4. Our Conjoined Future

Abstract
Chapter 4, Our Conjoined Future, draws upon ‘regenerative landscape’ case studies to emphasise the need for a fully systemic approach to solutions that optimise outcomes for all ecosystem services and their associated beneficiaries, rather than perpetuating current narrow exploitation patterns that favour the few yet overlook the many. The chapter also addresses what sustainable development means in a world of growing human numbers reliant upon declining natural resources. It emphasises the importance of going well beyond current minimalist understandings and regulatory transpositions of ‘lightening society’s loads on ecosystems’, instead realising the explicit bold, intergenerational vision of the 1987 ‘Brundtland Commission’ definition of sustainable development. Systemic application of the STEEP framework is introduced as a systems-based model for understanding social and ecological interdependencies within complex contexts of technology choice and management in political economies.
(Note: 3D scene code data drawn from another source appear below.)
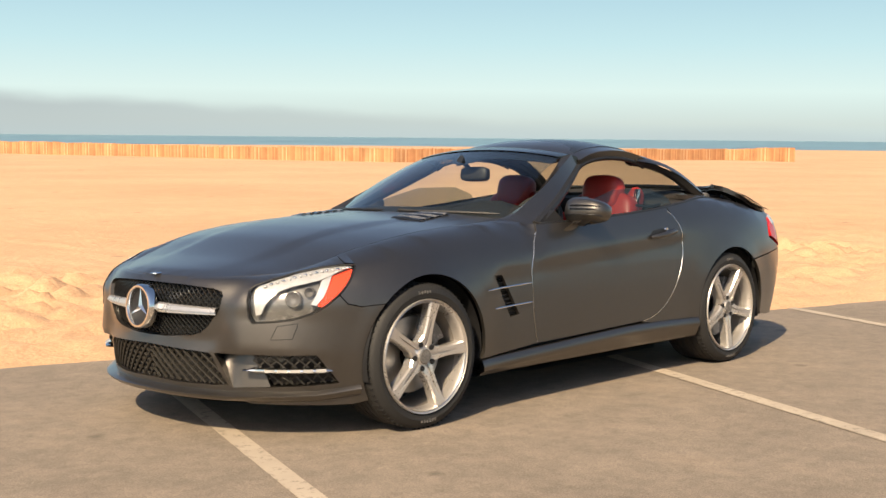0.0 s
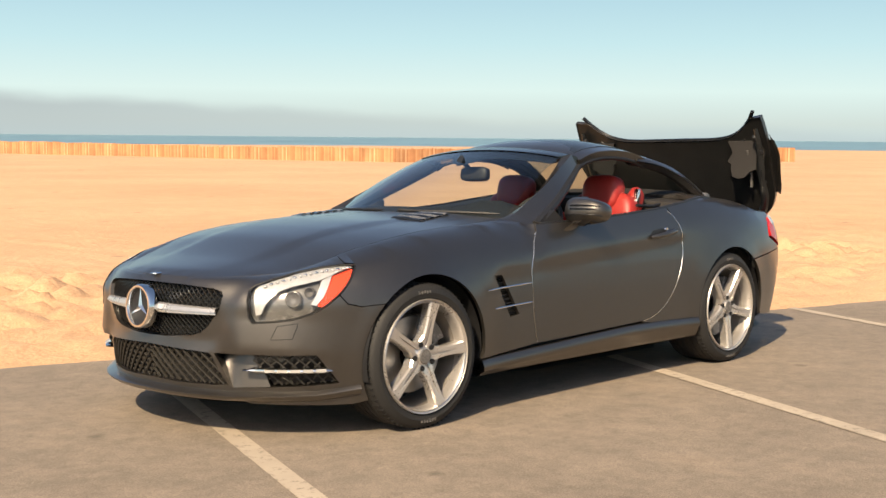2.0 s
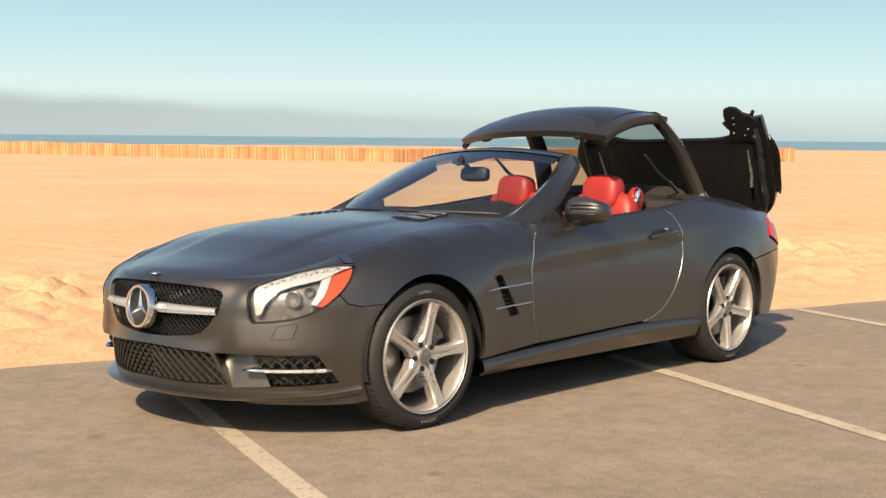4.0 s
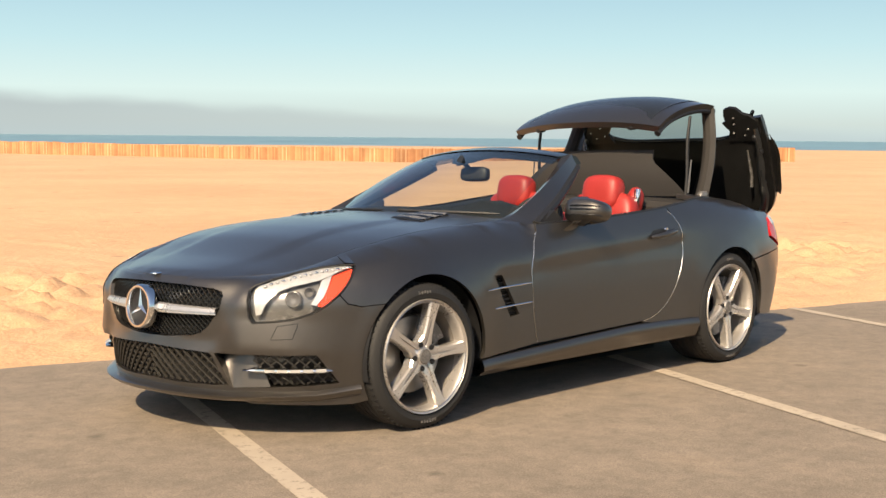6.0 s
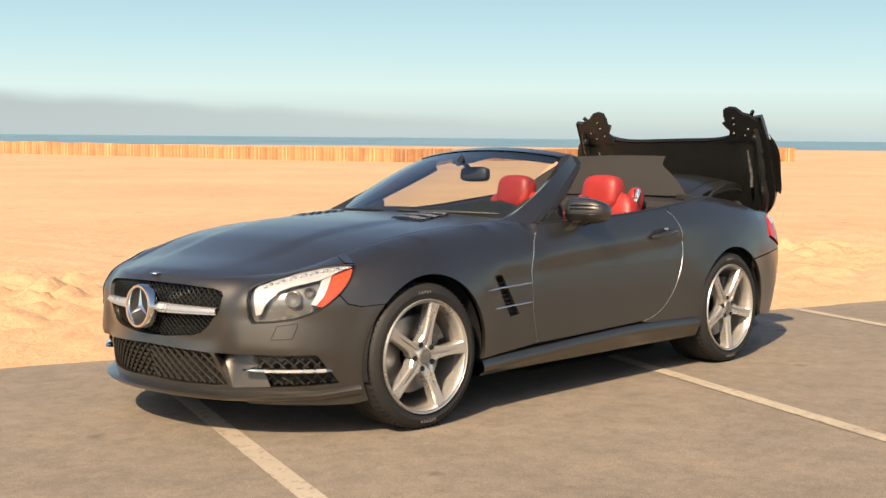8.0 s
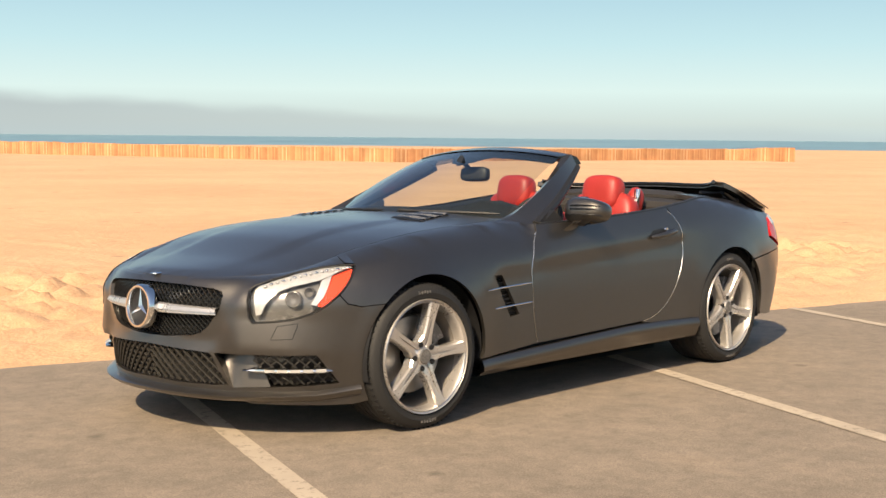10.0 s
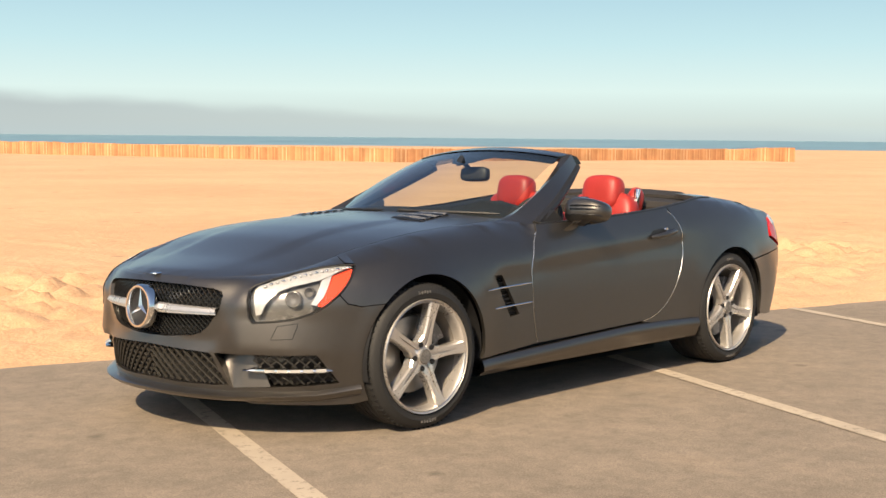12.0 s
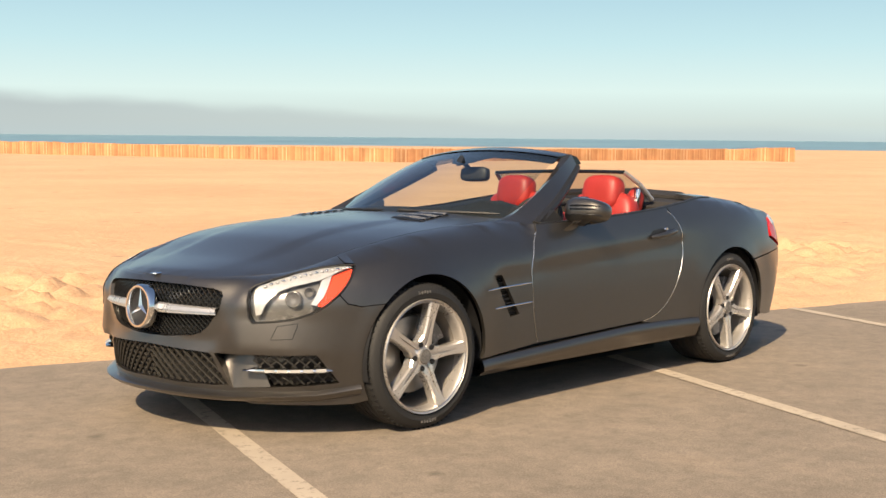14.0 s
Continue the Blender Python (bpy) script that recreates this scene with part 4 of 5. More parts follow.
    for i in range(15):
        v = -1 + 2 * i / 14
        w = 0.70 * v
        secs.append([(2.30, w, 0.80), (2.30, w, 0.925), (2.33, w, 0.950 + 0.02 * (1 - v * v)), (2.56, w, 0.960 + 0.03 * (1 - v * v)), (2.56, w, 0.80)])
    loft(bm, secs)
    part("rear_ledge", bm, GREYTRIM, car, "grey brown ledge behind the seats", 30)
    for side in (-1, 1):
        # belt strip and inner trim
        bm = bmesh.new()
        rows, strip = [], []
        for x in np.linspace(0.90, 2.56, 40):
            p = skin(at_x(x), float(rim(at_x(x))), 0, 1)
            w, z = p[1], p[2]
            rows.append([(p[0], side * (w - 0.022), z - 0.004), (p[0], side * (w - 0.05), z + 0.001), (p[0], side * (w - 0.10), z - 0.015), (p[0], side * (w - 0.115), z - 0.08), (p[0], side * (w - 0.10), z - 0.35)])
            strip.append([(p[0], side * (w + 0.002), z - 0.006), (p[0], side * (w - 0.002), z + 0.007), (p[0], side * (w - 0.018), z + 0.009), (p[0], side * (w - 0.022), z - 0.004)])
        grid_skin(bm, rows)
        part("inner_trim", bm, DARKLEATHER, car)
        bm = bmesh.new()
        loft(bm, strip)
        part("belt_moulding", bm, BLACK, car, "black belt moulding")
        # boot gutter: what shows round the open boot
        bm = bmesh.new()
        rows = []
        for x in np.linspace(2.52, 3.46, 24):
            p = skin(at_x(x), float(rim(at_x(x))), 0, 1)
            rows.append([(p[0], side * (p[1] + 0.0), p[2] - 0.002), (p[0], side * (p[1] - 0.05), p[2] - 0.022), (p[0], side * (p[1] - 0.07), p[2] - 0.09), (p[0], side * max(0.0, p[1] - 0.09), 0.45)])
        grid_skin(bm, rows)
        part("boot_gutter", bm, LINER, car)
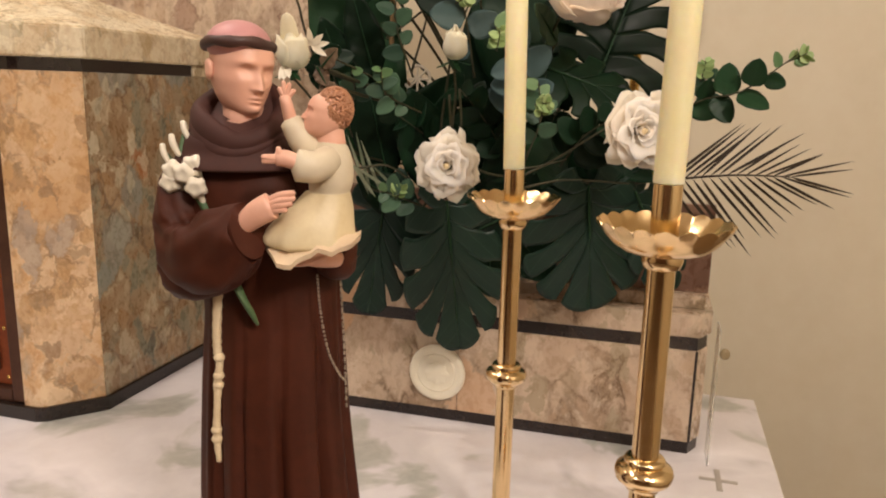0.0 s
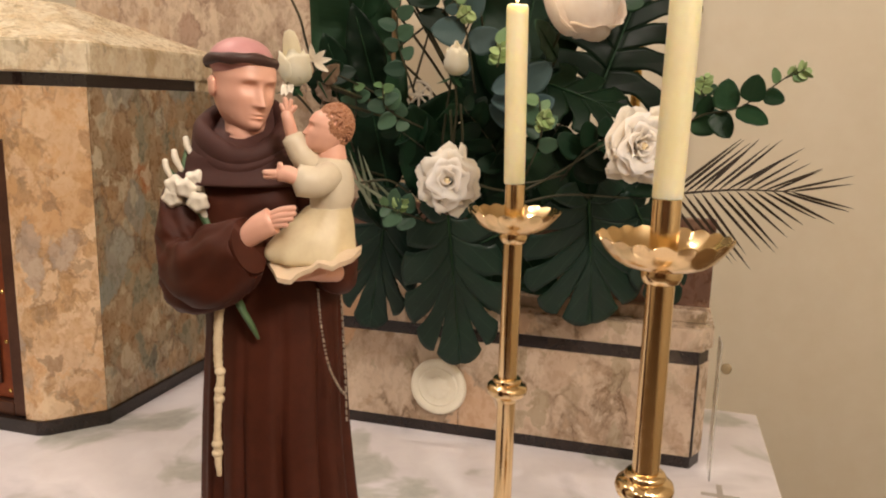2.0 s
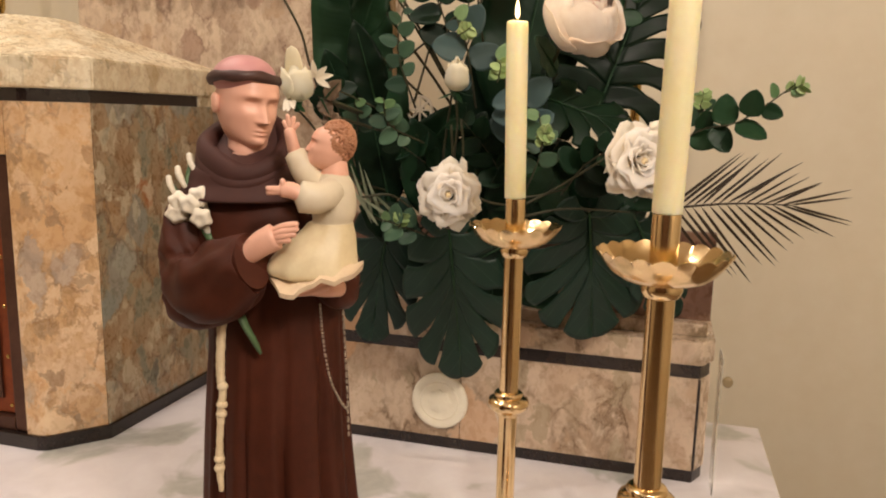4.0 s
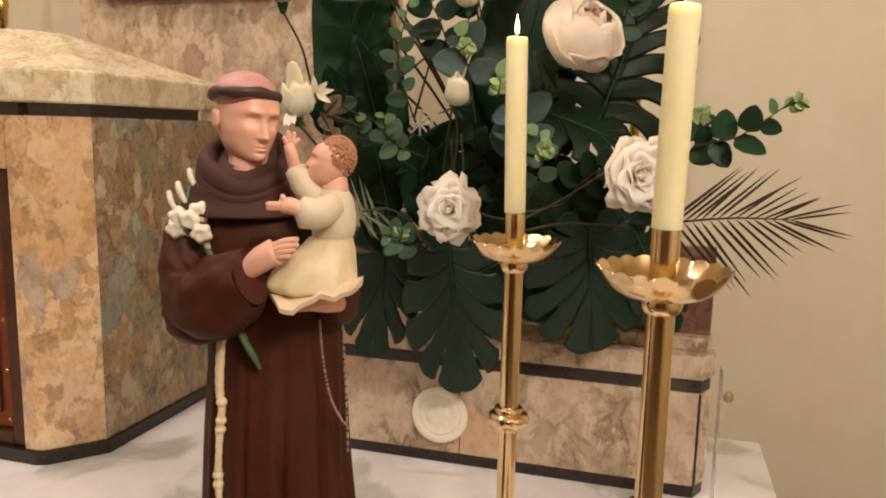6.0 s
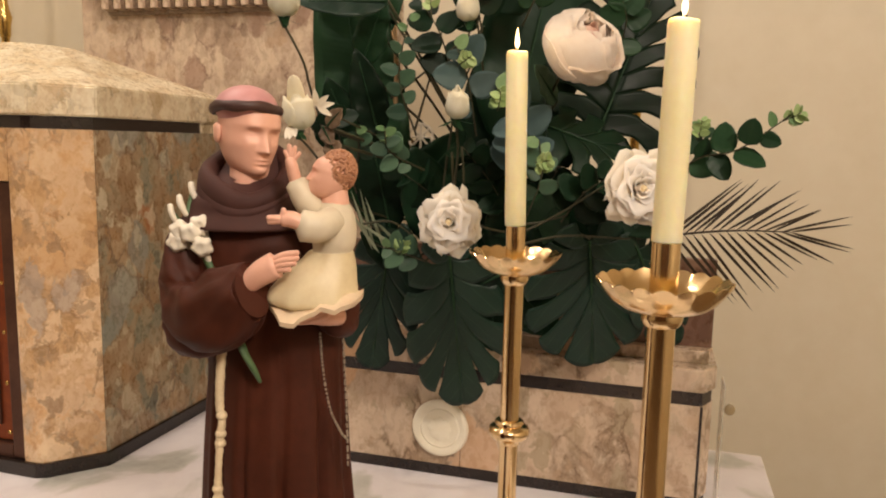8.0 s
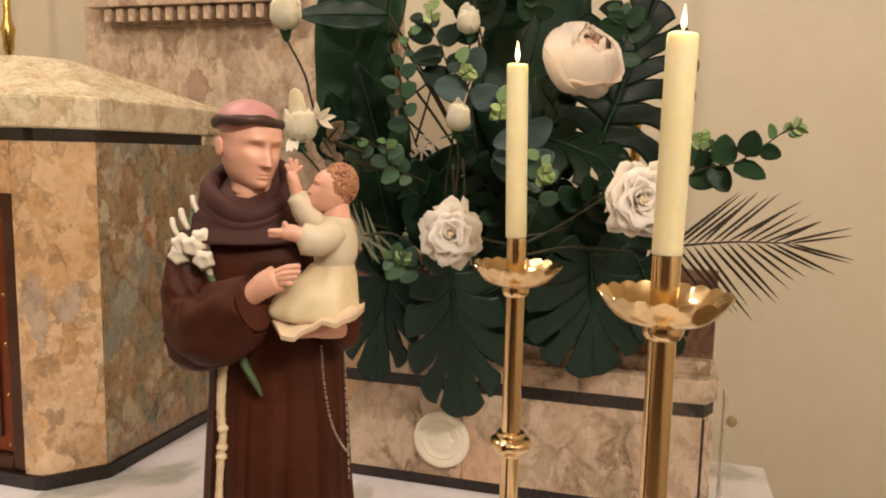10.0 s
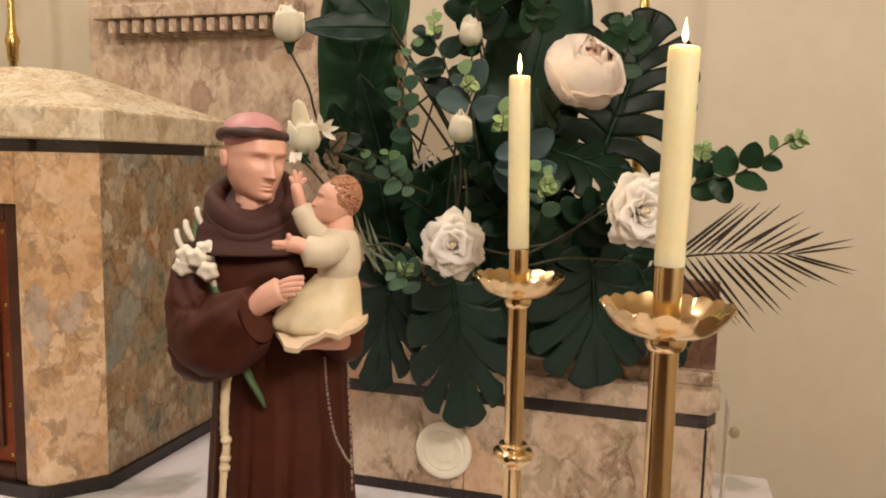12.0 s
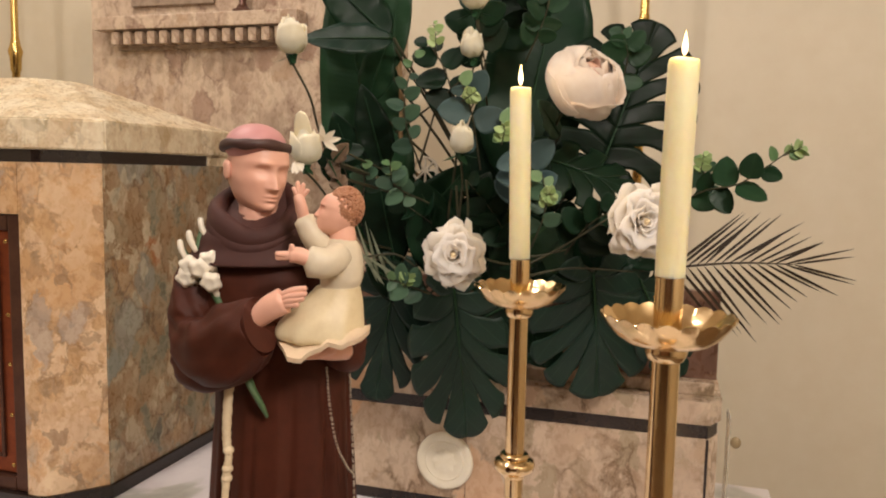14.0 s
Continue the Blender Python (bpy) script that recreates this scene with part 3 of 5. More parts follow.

Consideration is also given to where leadership happens in society.
Mark Everard

5. A Systemic Decision-Support Framework

Abstract
Chapter 5, A Systemic Decision-Support Framework, establishes key and contextual questions related to each component of STEEP as a framework to guide decision-making at all scales on a systemically connected basis. This framework is proposed to inform decision-making from a systemic context in pursuit of genuinely sustainable, resource-conserving and equitable, regenerative socio-ecological systems, or at least to promote progress from current practice towards that ideal goal cognisant of shortfalls and areas for further research, reform and improvement. The framework has relevance to decision-making across all major societal policy areas, the chapter providing applied examples not only within policy areas but importantly of integration between them.
Mark Everard

6. Epilogue: Rebuilding the Earth—Yes, We Can!

Abstract
Chapter 6, Epilogue: Rebuilding the Earth—Yes, We Can! emphasises that this is all about culture change, addressed with the optimism that regenerative change is already happening in scattered instances across the world. These exemplars can teach us much about how to rethink our decisions at international, national, state and right down to highly localised scales, and to achieve coherence between all these scales. Action at all levels, and from all sectors of society, is required to rebuild the metaphorical ark of natural species, processes and ecosystem services supporting continuing human security and wellbeing.